Republicans have long united around former Duluth police officer and hockey player Pete Stauber. He’s already benefited from a rally with President Donald Trump, who carried the district by 16 points in 2016. Inside Elections rates the general election a Toss-up.

Democrats in Minnesota’s 5th District, which includes Minneapolis and the surrounding suburbs, will vote Tuesday to choose the likely successor to Rep. Keith Ellison, who’s running for state attorney general. State Rep. Ilhan Omar is the DFL-endorsed candidate, a firebrand progressive activist who would be the first Somali-American elected to Congress. She faces two main competitors: former state House Speaker Margaret Anderson Kelliher and state Sen. Patricia Torres Ray. The district is one of the most heavily Democratic in the country — Hillary Clinton carried it by 55 points in 2016.

At the Senate level, Republicans will face off to pick opponents to Democratic Sens. Amy Klobuchar and Tina Smith. The state GOP endorsed state Rep. Jim Newberger to run against Klobuchar and state Sen. Karin Housley to challenge Smith, who’s running to fill out the remainder of former DFL Sen. Al Franken’s term. But Smith faces a primary, too. Five other Democrats are trying to take her on, including Richard Painter, a former Republican and ethics lawyer to former President George W. Bush.
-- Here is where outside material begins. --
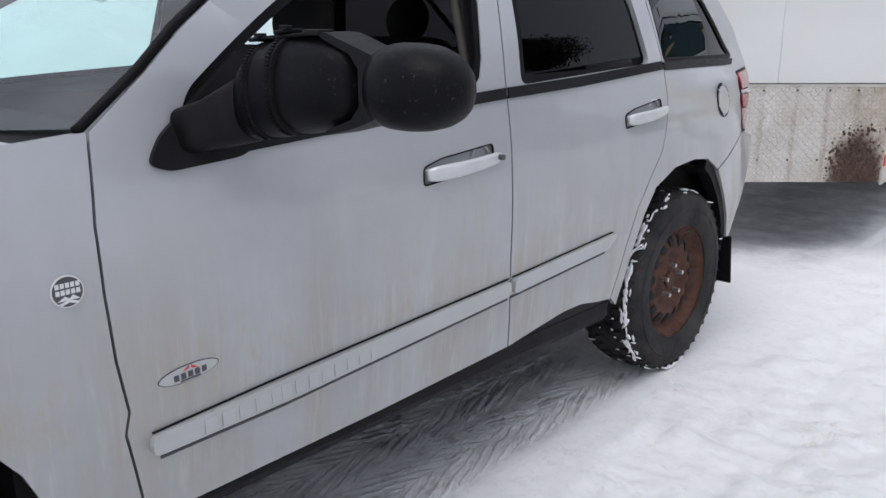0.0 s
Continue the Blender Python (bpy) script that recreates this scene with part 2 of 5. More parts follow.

Two women are facing off for the Democratic nomination in Connecticut’s 5th District, an open-seat race that Inside Elections rates Solid Democratic. That means whoever wins will likely be the next member of Congress. Current Rep. Elizabeth Esty isn’t running for re-election after facing criticism of her handling of a former top aide who was accused of sexually harassing and threatening a staffer. Mary Glassman, the 2006 lieutenant governor nominee, has the state party’s endorsement. But Jahana Hayes, the 2016 national teacher of the year, has the backing of organized labor groups such as the Service Employee International Union, the National Education Association and the AFL-CIO. Hayes is bidding to become the first African-American Democrat elected to Congress from Connecticut.

Jeff Cirillo contributed to this report.